By now, “Life Itself” is beginning to feel as if three earnest-but-rejected short stories had been Frankensteined in a lab to create one crazily ambitious, but still unpublishable, novel. Not helping is that terrible scripter’s crutch: incessant narration explaining who everyone is and what they’re going through instead of letting the actors show us. On top of that, the movie keeps nudging us with references to the literary device of the unreliable narrator — Abby’s line of study in college — as if we haven’t figured out already that the movie thinks “unreliable” means going left instead of right, tossing in a twist, shifting the action overseas, or making a character we like into someone we don’t.
Sorry, that’s just storytelling. And in this case, the cringeworthy kind that Fogelman needs to justify by repeating the phrase “unreliable narrator.”

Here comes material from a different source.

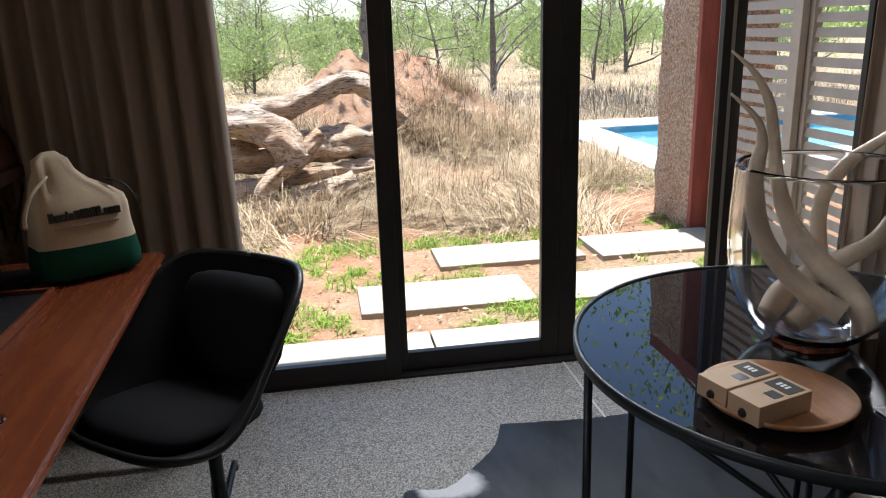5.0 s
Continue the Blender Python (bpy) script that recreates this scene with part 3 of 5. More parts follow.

By the end, when the connections are revealed (although easily predicted), and people have stopped getting hit by buses (also not kidding), here are many of the things “Life Itself” has ruined: Mandy Patinkin and Jean Smart as grandparents; the seriousness of mental illness; sassy baristas; Samuel L. Jackson (all over again); movie references; flirty post-coital talk; profanity; people-growing-old-in-seconds sequences; chapter titles for movies; olive oil. And to reiterate (a favorite tactic of the movie’s): Dylan; flashbacks; narration; love; death; your two hours.

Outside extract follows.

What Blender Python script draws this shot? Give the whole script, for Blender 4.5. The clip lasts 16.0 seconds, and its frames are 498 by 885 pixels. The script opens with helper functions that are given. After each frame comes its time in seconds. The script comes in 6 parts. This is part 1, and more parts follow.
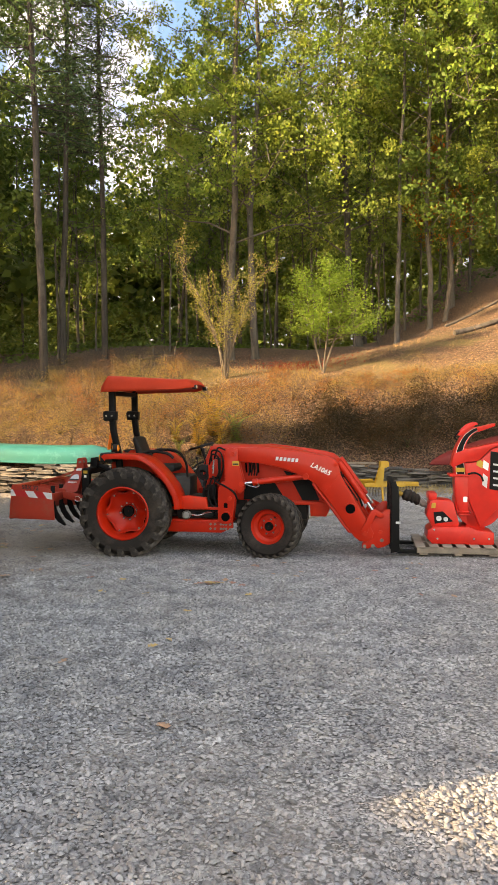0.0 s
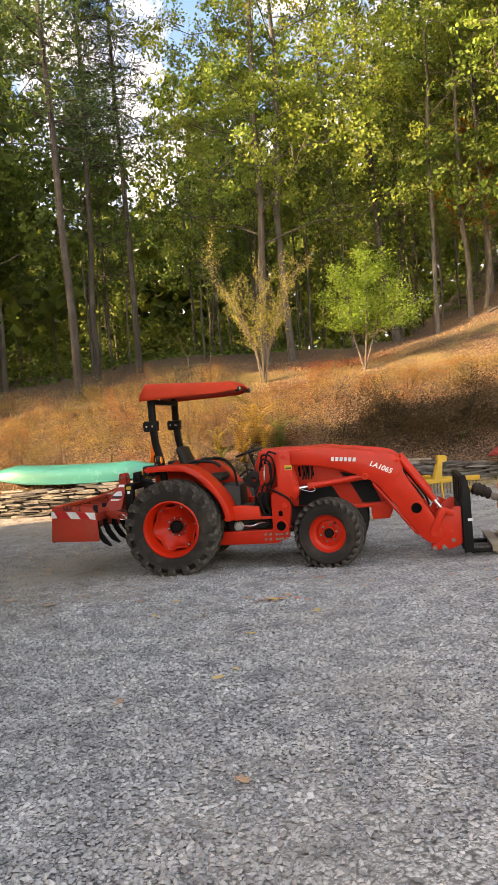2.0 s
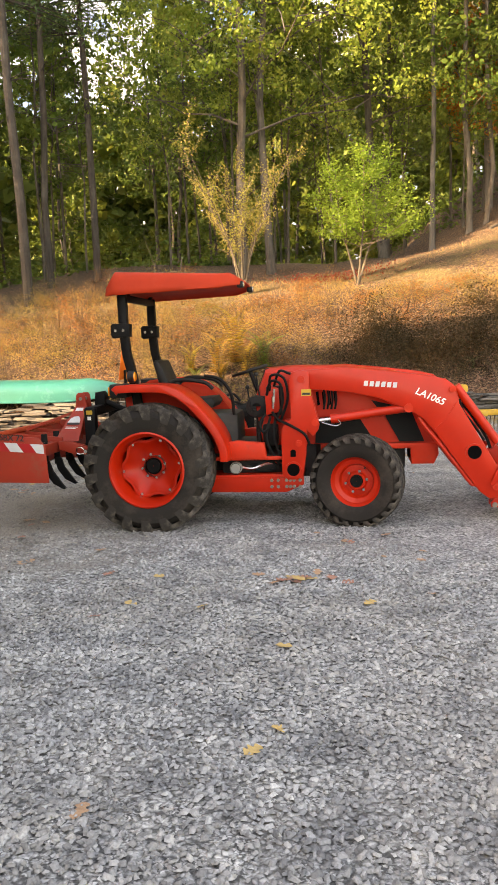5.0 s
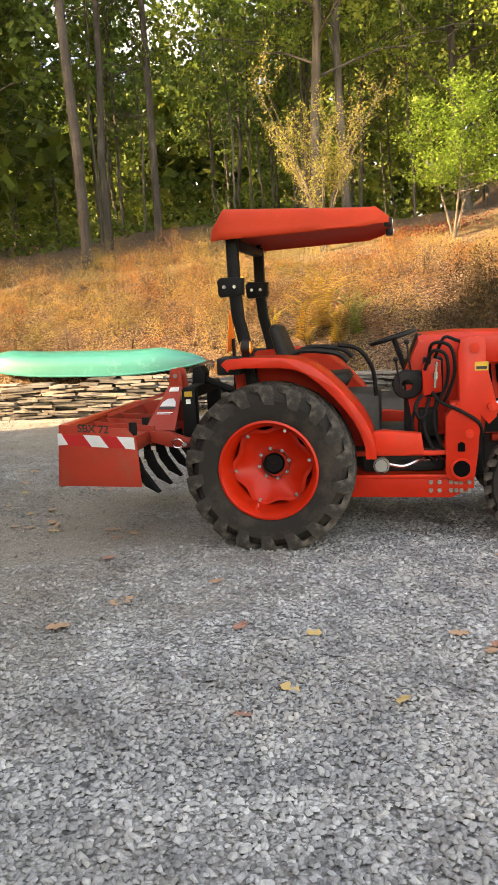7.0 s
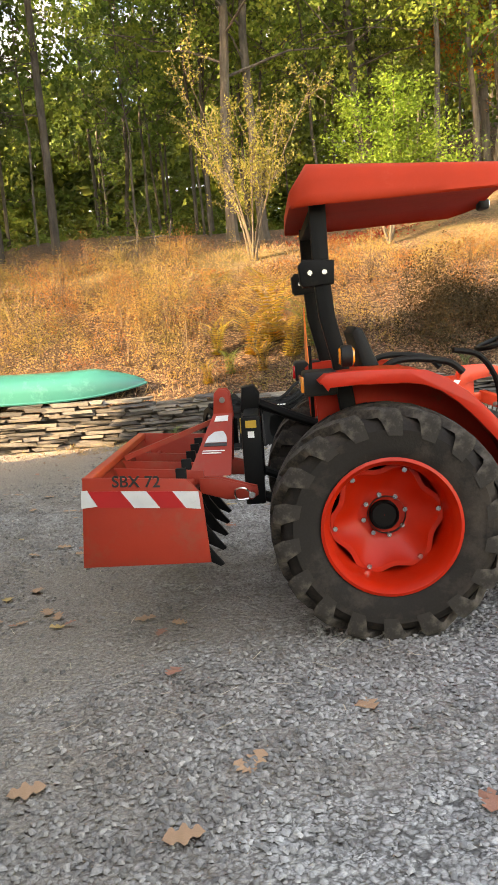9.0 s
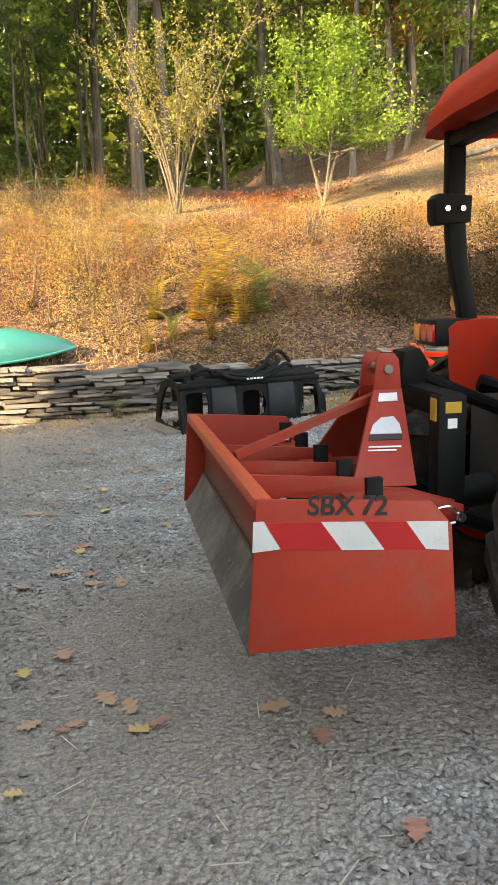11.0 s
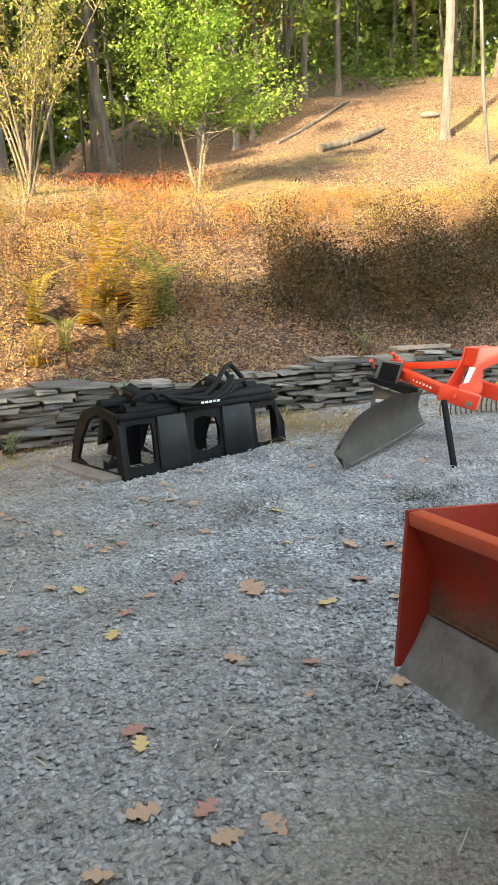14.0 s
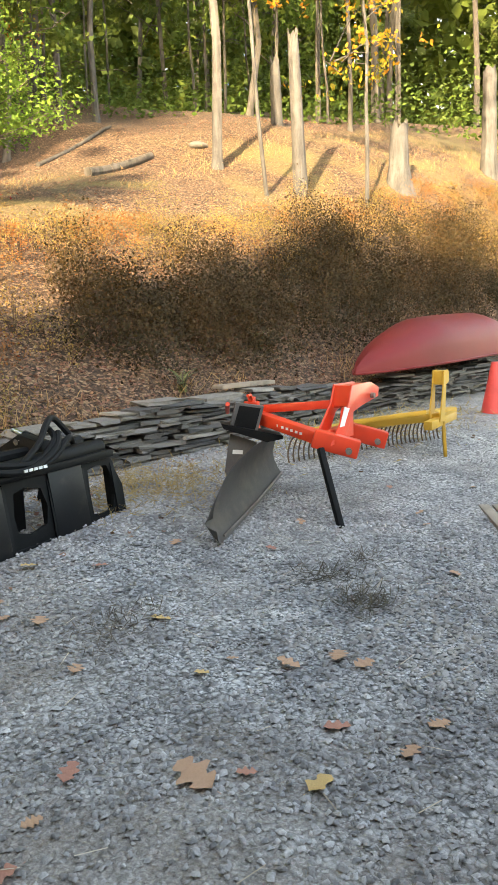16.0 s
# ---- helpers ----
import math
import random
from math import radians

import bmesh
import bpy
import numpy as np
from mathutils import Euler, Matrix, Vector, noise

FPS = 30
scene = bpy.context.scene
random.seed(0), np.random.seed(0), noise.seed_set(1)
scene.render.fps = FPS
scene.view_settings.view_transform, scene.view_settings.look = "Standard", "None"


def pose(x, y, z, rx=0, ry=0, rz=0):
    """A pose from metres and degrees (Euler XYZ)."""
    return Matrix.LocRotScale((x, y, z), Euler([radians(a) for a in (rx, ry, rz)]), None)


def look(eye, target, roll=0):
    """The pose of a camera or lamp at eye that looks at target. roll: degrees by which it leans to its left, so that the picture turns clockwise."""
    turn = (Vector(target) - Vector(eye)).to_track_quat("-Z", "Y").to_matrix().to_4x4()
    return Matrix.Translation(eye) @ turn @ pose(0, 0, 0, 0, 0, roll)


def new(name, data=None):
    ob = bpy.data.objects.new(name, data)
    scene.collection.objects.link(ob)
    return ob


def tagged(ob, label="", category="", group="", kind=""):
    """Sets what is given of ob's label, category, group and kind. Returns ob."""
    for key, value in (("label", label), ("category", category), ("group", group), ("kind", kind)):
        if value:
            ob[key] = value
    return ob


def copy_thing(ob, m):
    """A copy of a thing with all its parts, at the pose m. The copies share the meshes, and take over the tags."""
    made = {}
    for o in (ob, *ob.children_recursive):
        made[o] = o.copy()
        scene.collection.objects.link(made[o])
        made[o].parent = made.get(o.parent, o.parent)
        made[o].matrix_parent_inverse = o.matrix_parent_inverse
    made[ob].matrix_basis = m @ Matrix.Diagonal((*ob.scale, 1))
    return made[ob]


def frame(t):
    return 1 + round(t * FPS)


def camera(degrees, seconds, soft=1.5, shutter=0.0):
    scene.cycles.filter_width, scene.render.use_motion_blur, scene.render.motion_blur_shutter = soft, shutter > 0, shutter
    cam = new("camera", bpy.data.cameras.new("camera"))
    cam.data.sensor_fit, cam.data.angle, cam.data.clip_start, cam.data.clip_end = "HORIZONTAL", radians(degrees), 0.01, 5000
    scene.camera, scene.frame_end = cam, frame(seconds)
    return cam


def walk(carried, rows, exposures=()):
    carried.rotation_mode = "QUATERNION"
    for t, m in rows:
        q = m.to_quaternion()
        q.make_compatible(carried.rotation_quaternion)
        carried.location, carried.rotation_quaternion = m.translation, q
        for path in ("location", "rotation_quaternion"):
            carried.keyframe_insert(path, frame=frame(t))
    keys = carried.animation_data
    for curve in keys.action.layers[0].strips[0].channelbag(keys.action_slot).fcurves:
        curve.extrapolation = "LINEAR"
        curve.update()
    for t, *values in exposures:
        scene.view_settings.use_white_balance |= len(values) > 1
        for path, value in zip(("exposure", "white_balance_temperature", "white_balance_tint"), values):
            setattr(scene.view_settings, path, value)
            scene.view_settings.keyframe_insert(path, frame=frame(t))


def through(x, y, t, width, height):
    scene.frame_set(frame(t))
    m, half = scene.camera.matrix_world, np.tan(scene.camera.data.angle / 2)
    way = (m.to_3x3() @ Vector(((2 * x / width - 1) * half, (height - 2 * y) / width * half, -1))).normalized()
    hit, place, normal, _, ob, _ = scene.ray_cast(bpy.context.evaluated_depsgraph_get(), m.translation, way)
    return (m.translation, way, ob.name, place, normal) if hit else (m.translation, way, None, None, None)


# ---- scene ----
cam = camera(35.6, 16.0, soft=0.9)
PATH = [
    (0, (0.645, 0.003, 1.854), (0.52, 1.998, 1.78), 0.0),
    (0.5, (0.671, 0.036, 1.856), (0.51, 2.028, 1.777), -0.3),
    (1, (0.623, 0.196, 1.812), (0.431, 2.186, 1.758), -1.8),
    (1.5, (0.483, 0.467, 1.796), (0.282, 2.456, 1.78), -2.9),
    (2, (0.436, 0.717, 1.772), (0.213, 2.704, 1.723), -4.2),
    (2.5, (0.385, 1.08, 1.793), (0.14, 3.064, 1.711), -4.6),
    (3, (0.163, 1.441, 1.763), (-0.06, 3.424, 1.639), -3.8),
    (3.5, (-0.01, 1.889, 1.702), (-0.181, 3.877, 1.562), -3.5),
    (3.7, (-0.048, 2.049, 1.707), (-0.213, 4.037, 1.562), -3.8),
    (5.8, (-0.609, 3.758, 1.612), (-0.713, 5.727, 1.277), -0.7),
    (6, (-0.713, 3.938, 1.642), (-0.865, 5.901, 1.291), -0.4),
    (6.5, (-0.893, 4.364, 1.641), (-1.175, 6.313, 1.29), -1.2),
    (7, (-1.121, 4.738, 1.632), (-1.361, 6.696, 1.304), -2.9),
    (7.5, (-1.451, 5.135, 1.641), (-1.434, 7.11, 1.33), -2.8),
    (8, (-1.753, 5.59, 1.623), (-1.714, 7.565, 1.312), -4.3),
    (8.5, (-2.147, 5.927, 1.609), (-2.083, 7.903, 1.302), -5.1),
    (9, (-2.488, 6.318, 1.578), (-2.397, 8.294, 1.283), -4.2),
    (9.5, (-2.809, 6.772, 1.575), (-2.727, 8.745, 1.257), -3.8),
    (9.7, (-2.953, 6.91, 1.554), (-2.831, 8.88, 1.23), -3.2),
    (11.8, (-3.847, 8.645, 1.461), (-3.215, 10.497, 1.049), -2.1),
    (12, (-3.886, 8.745, 1.46), (-3.212, 10.582, 1.044), -2.2),
    (12.5, (-4.044, 9.056, 1.461), (-3.203, 10.818, 1.028), -1.8),
    (13, (-4.152, 9.444, 1.435), (-3.266, 11.192, 1.039), -1.9),
    (13.5, (-4.224, 9.875, 1.464), (-3.342, 11.629, 1.086), -2.5),
    (14, (-4.369, 10.284, 1.482), (-3.418, 12.0, 1.092), -1.2),
    (14.5, (-4.332, 10.71, 1.453), (-3.308, 12.391, 1.096), -1.0),
    (15, (-4.306, 11.133, 1.458), (-3.116, 12.703, 1.114), -1.1),
    (15.5, (-4.294, 11.472, 1.48), (-2.921, 12.888, 1.148), -1.1),
    (16, (-4.138, 11.774, 1.451), (-2.686, 13.112, 1.135), -1.7),
]
walk(cam, [(t, look(eye, target, roll)) for t, eye, target, roll in PATH],
     [(0, 2.75, 11600, 21), (3.5, 3.03, 11900, 24), (6, 3.27, 12300, 21), (9.5, 3.3, 11500, 18), (13, 3.52, 9200, 10), (14.5, 3.46, 9200, 10), (16, 3.27, 9200, 11)])
SKY, SUN = 0.15, 2.6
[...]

It’s no artistic crime to see life as a grand canvas upon which the big emotions play, even if the unremarkable cinematography is pre-peak-TV flat. There’s arguably too little real feeling in movies these days, anyway, so Fogelman’s desires for “Life Itself” are understandable. But the way he reverse-engineers the story to sell the rollercoaster of life isn’t genuine; it’s a menu of stylistic distractions that feels at-you, instead of with-you, its meshed destinies like some kind of scorekeeping. Its actors are representations, not flesh-and-blood people. It treats tragedies the way a horror movie relies on jump scares. And it practically chomps at the bit to kill off its characters, so it can get to its cloying platitudes.
The biggest question you’ll leave thinking isn’t “How is life so mysteriously wonderful?” but “Who walks backward onto a street?”